RECORDED DATA:
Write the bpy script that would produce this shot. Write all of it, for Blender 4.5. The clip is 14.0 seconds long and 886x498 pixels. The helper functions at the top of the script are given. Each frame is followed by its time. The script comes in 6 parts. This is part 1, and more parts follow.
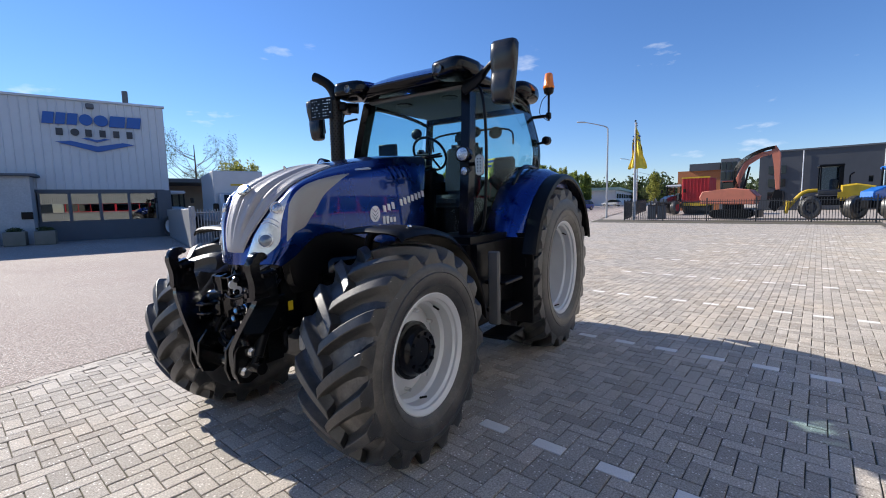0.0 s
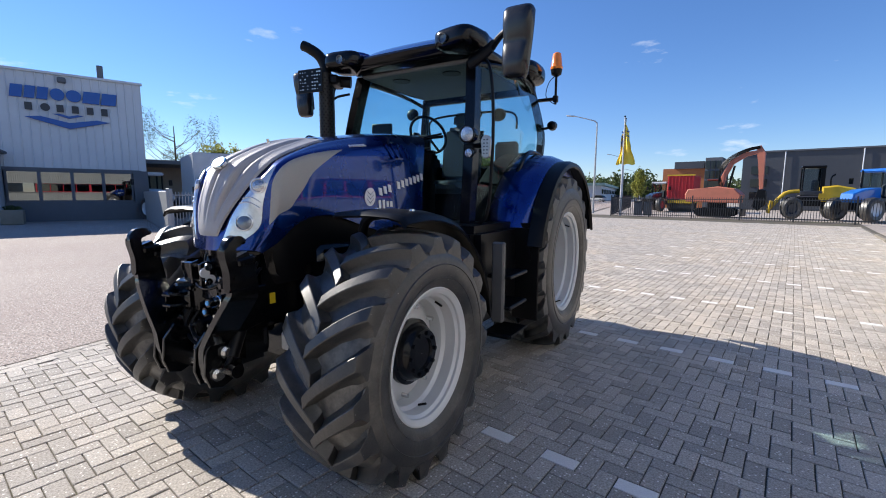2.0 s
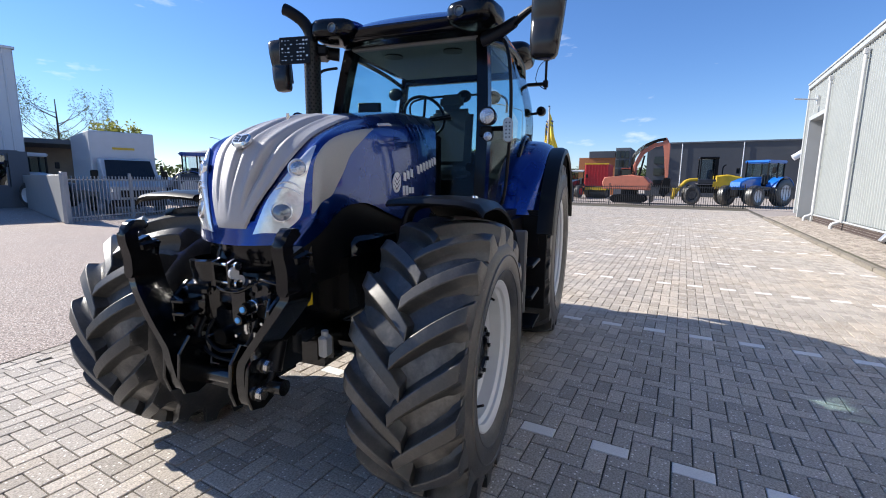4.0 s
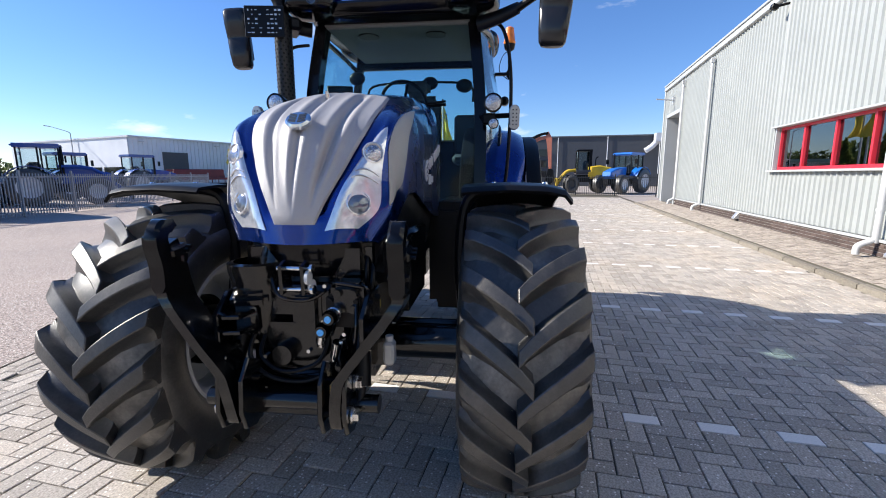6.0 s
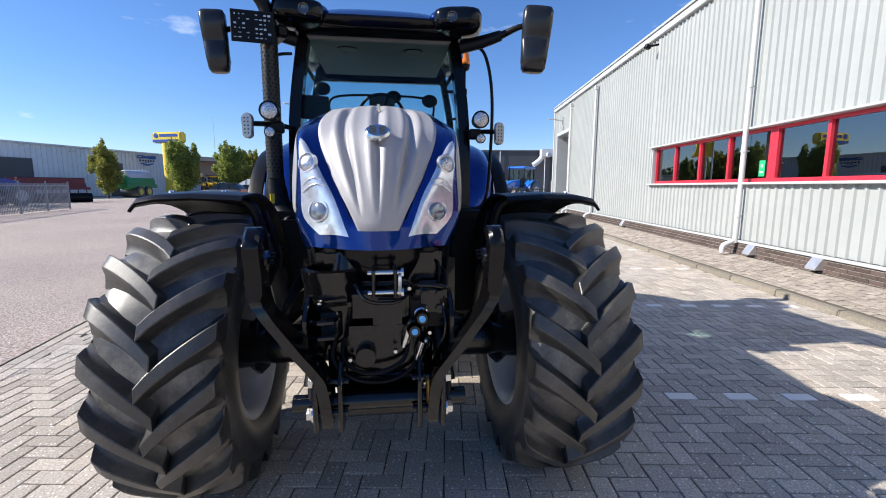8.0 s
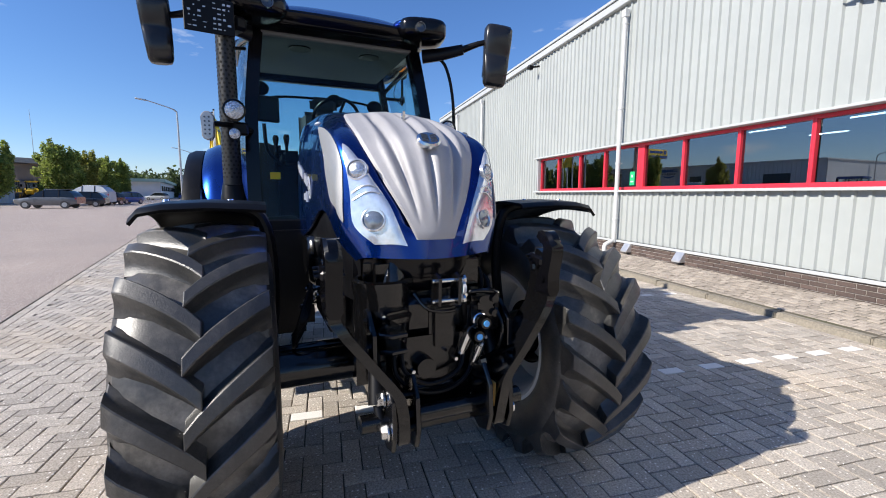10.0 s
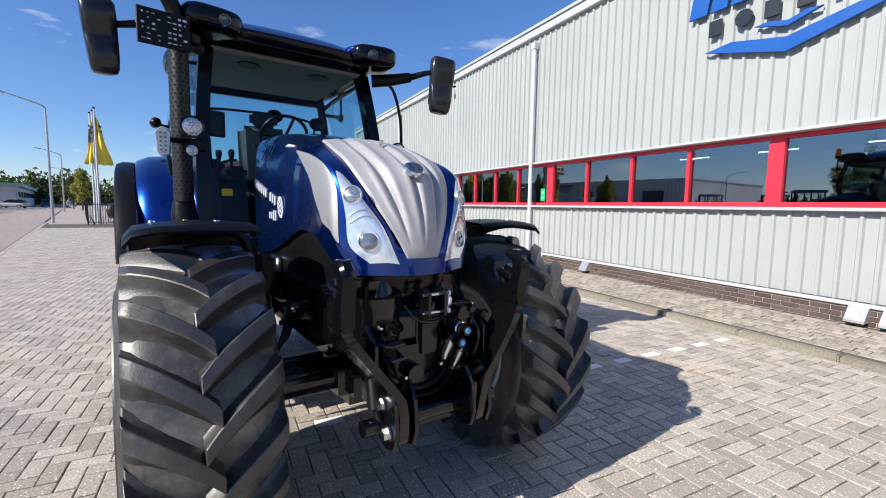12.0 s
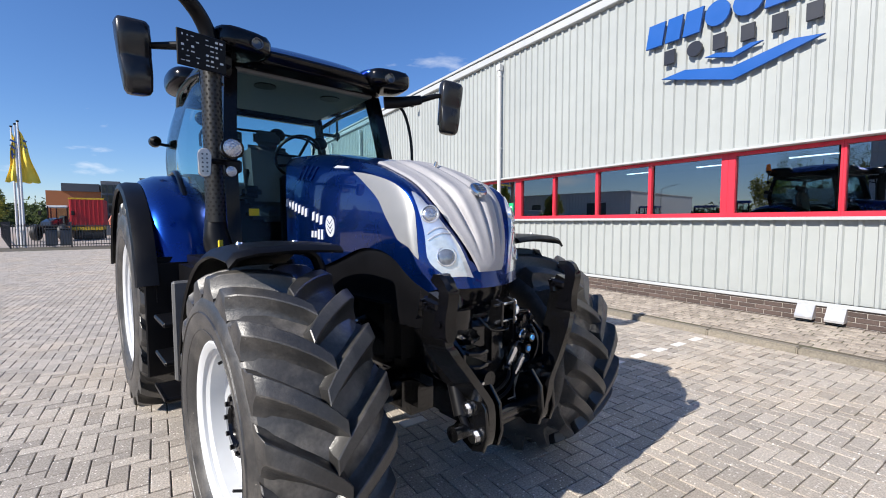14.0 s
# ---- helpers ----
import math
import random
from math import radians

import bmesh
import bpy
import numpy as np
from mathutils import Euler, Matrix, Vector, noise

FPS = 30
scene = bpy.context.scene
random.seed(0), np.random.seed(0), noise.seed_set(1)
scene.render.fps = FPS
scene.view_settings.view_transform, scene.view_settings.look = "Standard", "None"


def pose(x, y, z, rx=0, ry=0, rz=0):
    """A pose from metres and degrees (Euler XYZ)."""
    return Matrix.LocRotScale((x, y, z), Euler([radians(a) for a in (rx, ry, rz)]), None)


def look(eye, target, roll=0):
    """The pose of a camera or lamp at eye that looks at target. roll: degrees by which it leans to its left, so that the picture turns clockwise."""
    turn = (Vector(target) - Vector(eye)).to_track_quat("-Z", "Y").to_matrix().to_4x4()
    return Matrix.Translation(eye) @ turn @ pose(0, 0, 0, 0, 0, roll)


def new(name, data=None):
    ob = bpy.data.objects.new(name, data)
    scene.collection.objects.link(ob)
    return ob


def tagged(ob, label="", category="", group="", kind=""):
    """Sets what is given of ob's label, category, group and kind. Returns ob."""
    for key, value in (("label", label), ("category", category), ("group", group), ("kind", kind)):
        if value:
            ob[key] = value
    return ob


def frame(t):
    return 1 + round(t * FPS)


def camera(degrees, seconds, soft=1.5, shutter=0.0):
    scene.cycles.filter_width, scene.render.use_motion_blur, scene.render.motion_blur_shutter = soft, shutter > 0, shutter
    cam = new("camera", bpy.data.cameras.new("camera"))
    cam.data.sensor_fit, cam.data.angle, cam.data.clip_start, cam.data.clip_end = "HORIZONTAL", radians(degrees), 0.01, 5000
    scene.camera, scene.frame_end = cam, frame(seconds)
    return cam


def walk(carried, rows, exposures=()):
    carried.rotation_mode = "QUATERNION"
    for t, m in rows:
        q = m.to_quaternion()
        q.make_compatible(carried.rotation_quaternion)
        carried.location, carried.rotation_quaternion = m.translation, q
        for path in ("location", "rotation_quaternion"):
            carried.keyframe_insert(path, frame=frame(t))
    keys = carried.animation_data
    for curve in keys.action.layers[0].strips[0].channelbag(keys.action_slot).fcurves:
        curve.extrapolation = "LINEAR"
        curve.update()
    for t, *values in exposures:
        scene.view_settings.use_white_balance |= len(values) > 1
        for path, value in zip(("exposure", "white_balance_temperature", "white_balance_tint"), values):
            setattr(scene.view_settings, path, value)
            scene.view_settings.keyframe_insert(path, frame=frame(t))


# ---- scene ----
cam = camera(91.1, 14.0, soft=1.0)
METRES, EYE, TILT, LEAN, TURN = 4.438, 1.59, 0.0, 0.0, -49.2
ROWS = [
    (0.0, 0.0, 0.0, 0.0, -0.14, -5.94, 1.33),
    (0.5, -0.0098, 0.0311, -0.0023, -0.54, -6.29, 1.23),
    (1.0, -0.0171, 0.0569, -0.0058, -0.59, -6.54, 0.63),
    (1.5, -0.0203, 0.0662, -0.0063, -0.82, -6.75, 0.18),
    (2.0, -0.0266, 0.074, -0.0105, -2.0, -7.13, -0.3),
    (2.5, -0.0539, 0.0833, -0.0091, -3.73, -7.68, -0.8),
    (3.0, -0.1051, 0.0937, -0.0094, -6.12, -8.19, -1.07),
    (3.5, -0.1414, 0.115, -0.0109, -8.94, -8.46, -0.9),
    (6.0, -0.3506, 0.2281, -0.0206, -26.61, -9.63, 0.13),
    (6.5, -0.3859, 0.2436, -0.0213, -30.22, -9.14, 0.13),
    (7.0, -0.4311, 0.2506, -0.0205, -33.43, -8.56, -0.05),
    (9.5, -0.6014, 0.3564, -0.0263, -51.63, -7.73, -0.24),
    (10.0, -0.6184, 0.3971, -0.0223, -55.96, -7.17, -0.21),
    (10.5, -0.6415, 0.4205, -0.0168, -60.49, -6.73, -0.26),
    (11.0, -0.672, 0.4293, -0.0147, -63.85, -6.43, -0.53),
    (11.5, -0.6863, 0.4301, -0.0112, -66.1, -6.0, -0.81),
    (12.0, -0.6958, 0.4358, -0.0103, -67.61, -5.62, -0.88),
    (12.5, -0.701, 0.4589, -0.0107, -68.81, -5.47, -0.65),
    (13.0, -0.7067, 0.4874, -0.0127, -70.47, -5.15, -0.37),
    (13.5, -0.7329, 0.5116, -0.009, -72.52, -4.39, -0.17),
    (14.0, -0.7683, 0.5418, -0.0082, -74.17, -3.67, 0.11),
]
walk(cam, [(t, pose(0, 0, EYE, TILT, LEAN, TURN) @ pose(METRES * x, METRES * y, METRES * z, 90 + pitch, roll, yaw)) for t, x, y, z, yaw, pitch, roll in ROWS],
     [(0.0, 0.54), (3.5, 0.71), (6.5, 0.76), (9.5, 0.61), (14.0, 0.52)])

# ---- light: clear midday sky and one low autumn sun ----
SUN_AZ, SUN_EL = 98.8, 33.4
world = bpy.data.worlds.new("world")
scene.world = world
world.use_nodes = True
wn = world.node_tree
wn.nodes.clear()
w_out = wn.nodes.new("ShaderNodeOutputWorld")
w_bg = wn.nodes.new("ShaderNodeBackground")
w_sky = wn.nodes.new("ShaderNodeTexSky")
w_sky.sky_type = "NISHITA"
w_sky.sun_disc = False
w_sky.sun_elevation = radians(SUN_EL)
w_sky.sun_rotation = radians(90 - SUN_AZ)
w_sky.air_density, w_sky.dust_density, w_sky.ozone_density = 1.0, 0.0, 5.0
w_bg.inputs["Strength"].default_value = SKY_STRENGTH = 0.071
# thin scattered clouds low in the sky
w_tc = wn.nodes.new("ShaderNodeTexCoord")
w_map = wn.nodes.new("ShaderNodeMapping")
w_map.inputs["Scale"].default_value = (5.0, 5.0, 17.0)
w_noise = wn.nodes.new("ShaderNodeTexNoise")
w_noise.inputs["Scale"].default_value = 1.0
w_noise.inputs["Detail"].default_value = 7.0
w_noise.inputs["Roughness"].default_value = 0.55
w_ramp = wn.nodes.new("ShaderNodeValToRGB")
w_ramp.color_ramp.elements[0].position, w_ramp.color_ramp.elements[1].position = 0.645, 0.83
w_sep = wn.nodes.new("ShaderNodeSeparateXYZ")
w_band = wn.nodes.new("ShaderNodeValToRGB")
w_band.color_ramp.elements[0].position, w_band.color_ramp.elements[1].position = 0.02, 0.10
e = w_band.color_ramp.elements.new(0.26)
e.color = (1, 1, 1, 1)
e = w_band.color_ramp.elements.new(0.42)
e.color = (0, 0, 0, 1)
w_mul = wn.nodes.new("ShaderNodeMath")
w_mul.operation = "MULTIPLY"
w_mix = wn.nodes.new("ShaderNodeMixRGB")
w_mix.inputs["Color2"].default_value = (11.0, 11.3, 11.8, 1)
L = wn.links.new
L(w_tc.outputs["Generated"], w_map.inputs["Vector"])
L(w_map.outputs["Vector"], w_noise.inputs["Vector"])
L(w_noise.outputs["Fac"], w_ramp.inputs["Fac"])
L(w_tc.outputs["Generated"], w_sep.inputs["Vector"])
L(w_sep.outputs["Z"], w_band.inputs["Fac"])
L(w_ramp.outputs["Color"], w_mul.inputs[0])
L(w_band.outputs["Color"], w_mul.inputs[1])
L(w_mul.outputs["Value"], w_mix.inputs["Fac"])
w_hsv = wn.nodes.new("ShaderNodeHueSaturation")
w_hsv.inputs["Saturation"].default_value, w_hsv.inputs["Value"].default_value = 1.10, 1.30
w_tint = wn.nodes.new("ShaderNodeMixRGB")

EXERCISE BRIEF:
The lines to quote run from the one containing "curve.update()" to the one containing "setattr(scene.view_settings, path, value)". Quote them exactly, with both of those lines, and nothing else.

FINISHED EXERCISE:
        curve.update()
    for t, *values in exposures:
        scene.view_settings.use_white_balance |= len(values) > 1
        for path, value in zip(("exposure", "white_balance_temperature", "white_balance_tint"), values):
            setattr(scene.view_settings, path, value)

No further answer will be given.